Du haut de la King

Sherbrooke, ville mode?

Sherbrooke serait donc une «ville mode», c’est la phrase que tout le monde a à la bouche ces jours-ci, non? On la claironnait récemment jusque pendant le très crédible Téléjournal Estrie de Michel Bherer, ce n’est pas rien. Et le Sherbrooke mode essaime: la jolissime boutique Kitsch ouvrait à Québec une deuxième succursale il y quelques semaines. Ce week-end, le sous-sol de la Basilique-cathédrale Saint-Michel fourmillait d’une kyrielle de jeunes et moins jeunes fashionistas venus regarnir leur garde-robe pendant le premier Salon de la mode de Sherbrooke. Léa Garcia, qui officiait au kiosque de la boutique Piosa, commençait à peine à reprendre son souffle quand je suis passé samedi en fin d’après-midi; elle avait vissé des centaines de chaussures aux talons d’une centaine de nouvelles clientes. «Est-ce que tu viens à notre événement quatrième anniversaire mardi?», me demande-t-elle. «Il va y avoir des filles, des souliers et je vais porter des leggings en cuir pour la première fois de ma vie», m’annonce-t-elle. Je sentais le piège se refermer sur moi en même temps que je voyais se profiler l’occasion idéale d’enquêter sur ce Sherbrooke mode avec lequel on me rabattait les oreilles.

Chic: l’adorable Catherine Sheehy, propriétaire de Piosa, à la fois provocante et élégante en ce soir de fête dans son bustier noir et sa jupe fleurie, m’avait réservé une place au pied du catwalk (un rêve), juste à côté de celle de la très distinguée chroniqueuse mode de La Tribune, Laura Martin (un rêve, bis). Assise à ma table: Gaëlle Leroyer, figure de proue de la blogosphère mode et pom-pom girl de l’Estrie en général (Sherbylove!). Gaëlle arbore un crop top coupé maison, une jupe à imprimés fleuris (décidément) et des chaussures glam Steve Madden, question de se distinguer des centaines de filles perchées ce soir sur des escarpins, me dit-elle. Quelques centaines de filles qui hurleront à plein poumon, dans ce Théâtre Granada plus rempli que lors de bien des concerts auxquels j’ai récemment assisté, lorsque l’animateur de la soirée prononcera le nom d’un certain Michael Kors (c’est un designer de shoes, les boys). Avoir su, j’aurais apporté les bouchons que je me fourre dans les oreilles lorsque je vais me les faire défoncer pendant des shows métal.

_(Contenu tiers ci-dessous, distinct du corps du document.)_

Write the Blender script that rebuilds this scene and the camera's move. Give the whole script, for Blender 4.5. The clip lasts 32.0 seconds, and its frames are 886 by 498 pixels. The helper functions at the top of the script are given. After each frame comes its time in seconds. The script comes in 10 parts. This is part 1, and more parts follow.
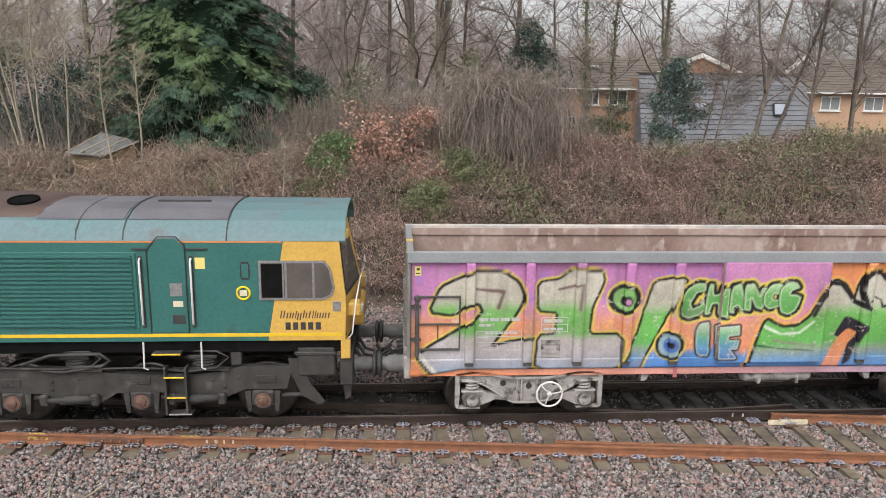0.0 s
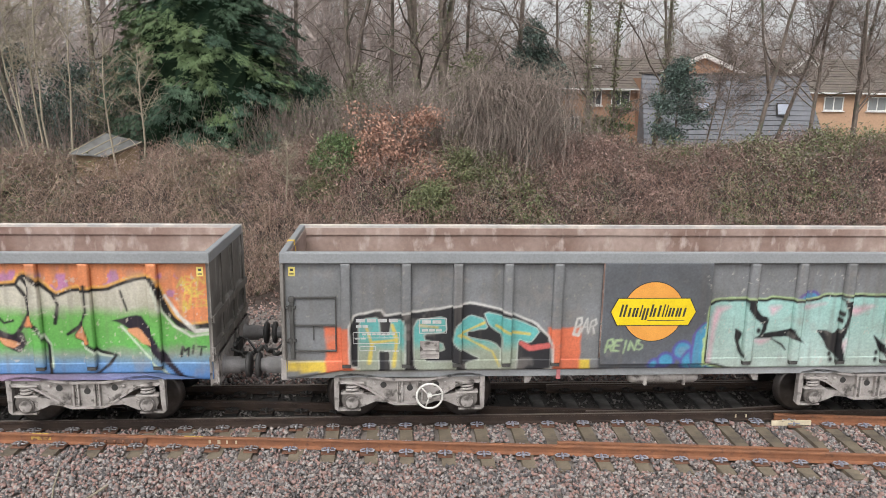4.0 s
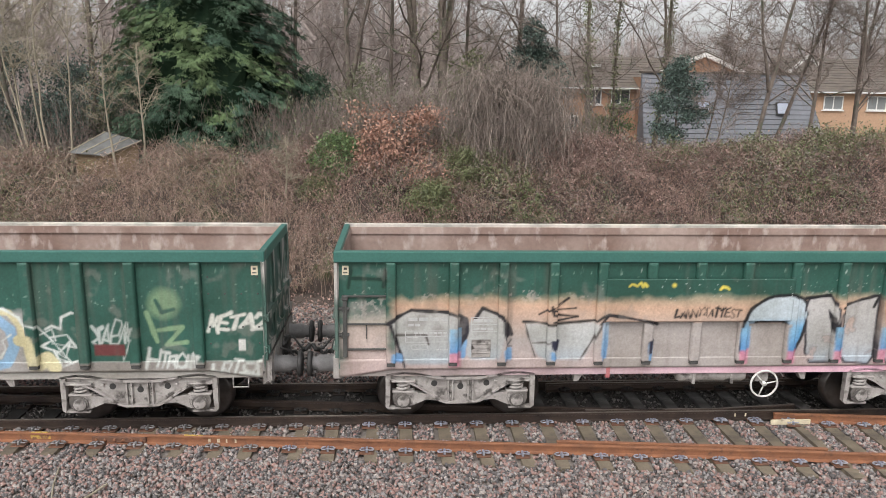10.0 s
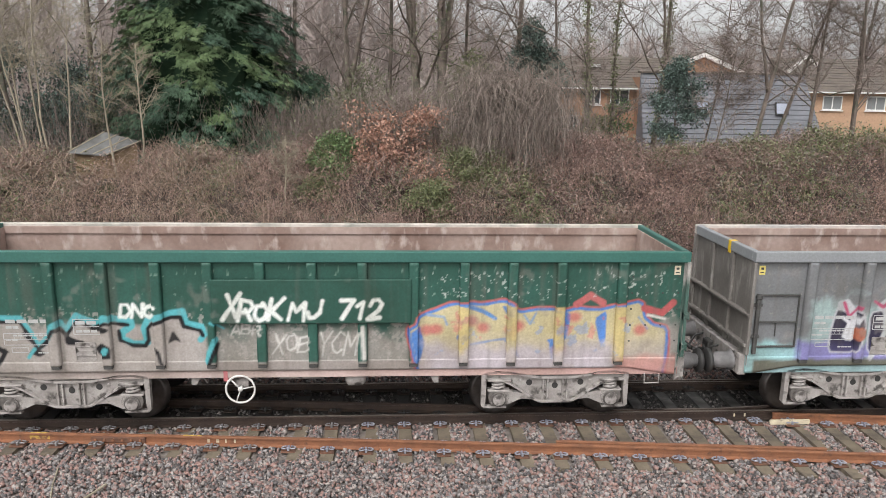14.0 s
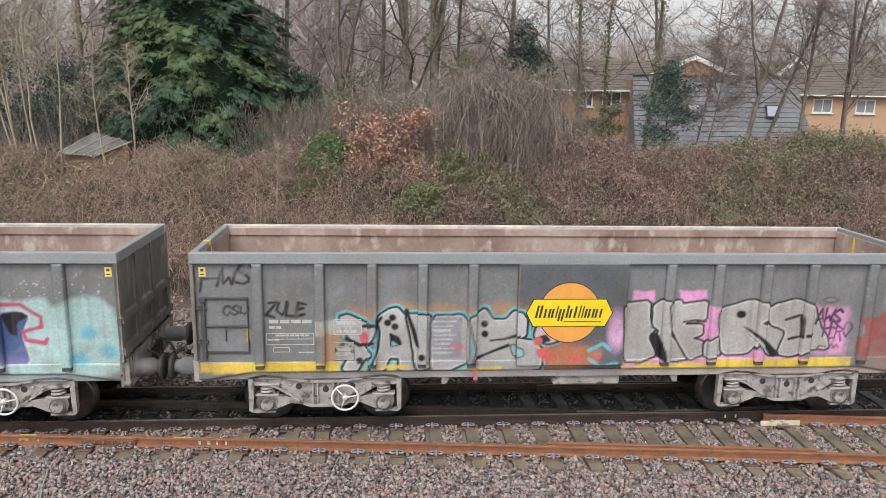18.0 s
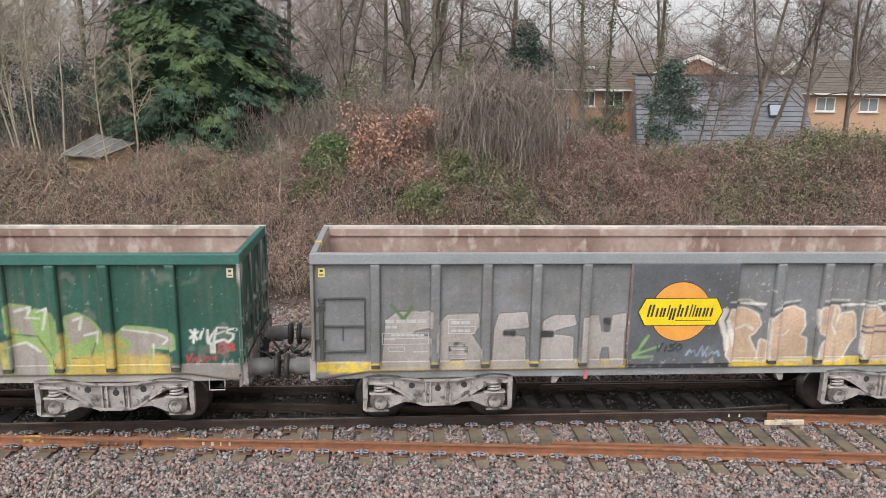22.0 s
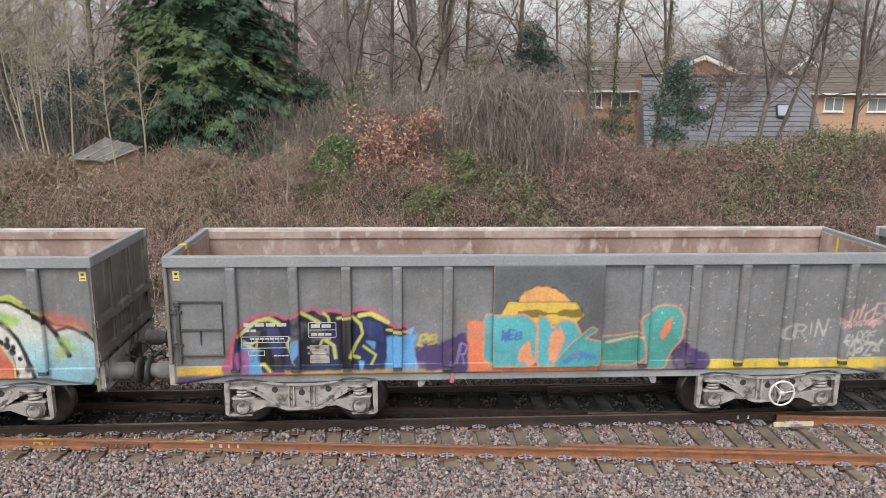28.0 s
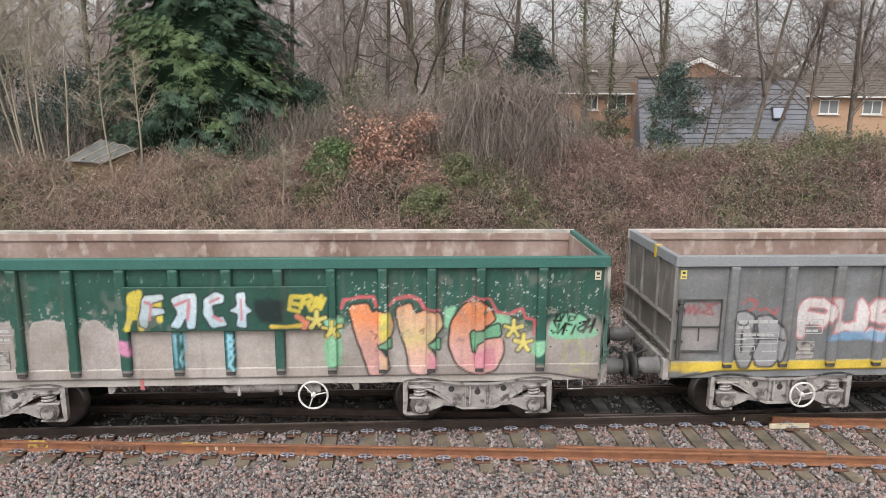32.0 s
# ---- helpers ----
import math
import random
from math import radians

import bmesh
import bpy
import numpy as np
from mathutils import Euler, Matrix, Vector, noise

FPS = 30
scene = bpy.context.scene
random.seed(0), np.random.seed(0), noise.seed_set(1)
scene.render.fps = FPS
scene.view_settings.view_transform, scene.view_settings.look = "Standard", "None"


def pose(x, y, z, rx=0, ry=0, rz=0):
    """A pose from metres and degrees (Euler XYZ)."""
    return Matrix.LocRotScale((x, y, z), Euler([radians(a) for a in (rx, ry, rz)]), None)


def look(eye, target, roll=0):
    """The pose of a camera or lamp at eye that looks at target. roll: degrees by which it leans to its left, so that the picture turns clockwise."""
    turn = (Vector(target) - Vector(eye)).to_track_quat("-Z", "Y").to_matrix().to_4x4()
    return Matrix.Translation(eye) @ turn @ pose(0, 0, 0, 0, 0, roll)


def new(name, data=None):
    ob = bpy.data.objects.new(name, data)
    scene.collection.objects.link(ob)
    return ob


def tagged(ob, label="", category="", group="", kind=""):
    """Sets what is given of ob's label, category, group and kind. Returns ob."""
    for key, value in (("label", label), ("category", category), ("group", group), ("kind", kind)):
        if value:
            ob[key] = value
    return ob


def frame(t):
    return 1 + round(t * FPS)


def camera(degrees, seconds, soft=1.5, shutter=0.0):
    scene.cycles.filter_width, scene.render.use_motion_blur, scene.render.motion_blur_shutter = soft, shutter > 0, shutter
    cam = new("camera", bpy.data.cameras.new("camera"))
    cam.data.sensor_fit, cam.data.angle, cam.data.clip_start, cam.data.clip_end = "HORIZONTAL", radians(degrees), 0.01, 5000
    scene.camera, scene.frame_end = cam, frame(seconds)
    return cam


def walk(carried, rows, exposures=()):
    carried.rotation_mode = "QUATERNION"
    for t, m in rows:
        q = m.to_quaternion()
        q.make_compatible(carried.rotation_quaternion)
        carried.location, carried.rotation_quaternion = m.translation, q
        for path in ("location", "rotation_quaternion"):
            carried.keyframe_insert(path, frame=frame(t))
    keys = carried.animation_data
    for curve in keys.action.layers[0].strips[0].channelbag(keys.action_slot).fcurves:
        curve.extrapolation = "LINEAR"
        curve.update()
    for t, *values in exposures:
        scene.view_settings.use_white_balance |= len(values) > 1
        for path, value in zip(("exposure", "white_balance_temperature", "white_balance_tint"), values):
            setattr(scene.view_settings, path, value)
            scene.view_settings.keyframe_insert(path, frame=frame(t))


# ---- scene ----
cam = camera(62.4, 32.0, soft=0.8)
EYE = (0.0, 0.0, 5.80)
PATH = [
    (0, 77.71, -0.85, -3.64), (0.5, 77.70, -0.84, -3.62), (1, 77.70, -0.83, -3.60), (1.5, 77.70, -0.83, -3.57), (2, 77.70, -0.81, -3.53), (2.5, 77.70,
    -0.81, -3.52), (3, 77.70, -0.80, -3.48), (3.5, 77.75, -0.80, -3.46), (5.5, 77.69, -0.80, -3.38), (6, 77.69, -0.80, -3.38), (6.5, 77.69, -0.81,
    -3.39), (7, 77.67, -0.83, -3.40), (7.5, 77.64, -0.81, -3.43), (8, 77.63, -0.79, -3.46), (8.5, 77.63, -0.79, -3.47), (9, 77.63, -0.79, -3.47),
    (9.5, 77.64, -0.80, -3.47), (10, 77.66, -0.84, -3.46), (10.5, 77.69, -0.80, -3.47), (11, 77.70, -0.80, -3.47), (11.5, 77.75, -0.80, -3.48), (12,
    77.75, -0.82, -3.52), (12.5, 77.70, -0.81, -3.53), (13, 77.68, -0.80, -3.53), (13.5, 77.67, -0.82, -3.52), (14, 77.67, -0.84, -3.52), (14.5,
    77.67, -0.86, -3.52), (16.5, 77.89, -0.86, -3.55), (17, 77.99, -0.95, -3.77), (17.5, 77.93, -1.00, -3.97), (18, 77.80, -1.03, -4.10), (18.5,
    77.70, -1.05, -4.19), (19, 77.67, -1.03, -4.24), (19.5, 77.68, -1.01, -4.23), (20, 77.75, -0.97, -4.22), (20.5, 77.79, -0.95, -4.21), (21, 77.81,
    -0.92, -4.13), (21.5, 77.80, -0.85, -4.04), (22, 77.81, -0.79, -3.93), (22.5, 77.85, -0.74, -3.83), (23, 77.88, -0.66, -3.77), (23.5, 77.90,
    -0.63, -3.73), (24, 77.92, -0.60, -3.69), (24.5, 77.90, -0.57, -3.67), (25, 77.87, -0.53, -3.63), (25.5, 77.86, -0.50, -3.58), (27.5, 77.91,
    -0.49, -3.44), (28, 77.96, -0.49, -3.43), (28.5, 77.98, -0.49, -3.41), (29, 78.01, -0.47, -3.41), (29.5, 78.02, -0.47, -3.41), (30, 78.01, -0.47,
    -3.40), (30.5, 77.97, -0.48, -3.39), (31, 78.01, -0.47, -3.40), (31.5, 78.08, -0.52, -3.53), (32, 78.12, -0.56, -3.71),
]
walk(cam, [(t, pose(*EYE, rx, ry, rz)) for t, rx, ry, rz in PATH])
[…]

Je vous l’annonce en primeur les amis (Voir Estrie dissipe les ténèbres de l’ignorance): les filles se baladeront avec de tabarouette de belles chaussures ce printemps et cet été. Des fermetures éclairs ornementales garnissent la plupart des nouveaux modèles de bottillons, souliers plateformes et autres godasses qui ont défilé sous mes yeux ébaubis (je n’avais jamais vu autant de souliers de fille d’aussi près de toute ma vie). Des godasses que l’on portera avec des vêtements métalliques (style Normand Brathwaite dans le vidéoclip Larmes de métal) ou striés de rayures (style Alakazou); ce sont les tendances de la saison (merci Gaëlle d’avoir éclairé ma lanterne). Les couleurs à surveiller: saumon, pistache et corail.

Sherbrooke est-elle une ville mode? En sortant du Granada, le chroniqueur culturel revenait à lui-même – on n’émerge pas indemne d’un si capiteux tourbillon de douces sensations – et il n’avait plus la tête à trancher une telle question d’intérêt public. Dehors, les filles faisaient déjà la file devant Piosa pour une séance de shopping de fin de soirée (rien de tel que de magasiner avec quelques verres dans le nez). Je suis allé manger une pointe de toute garnie chez Mivan. On est glamour ou on ne l’est pas.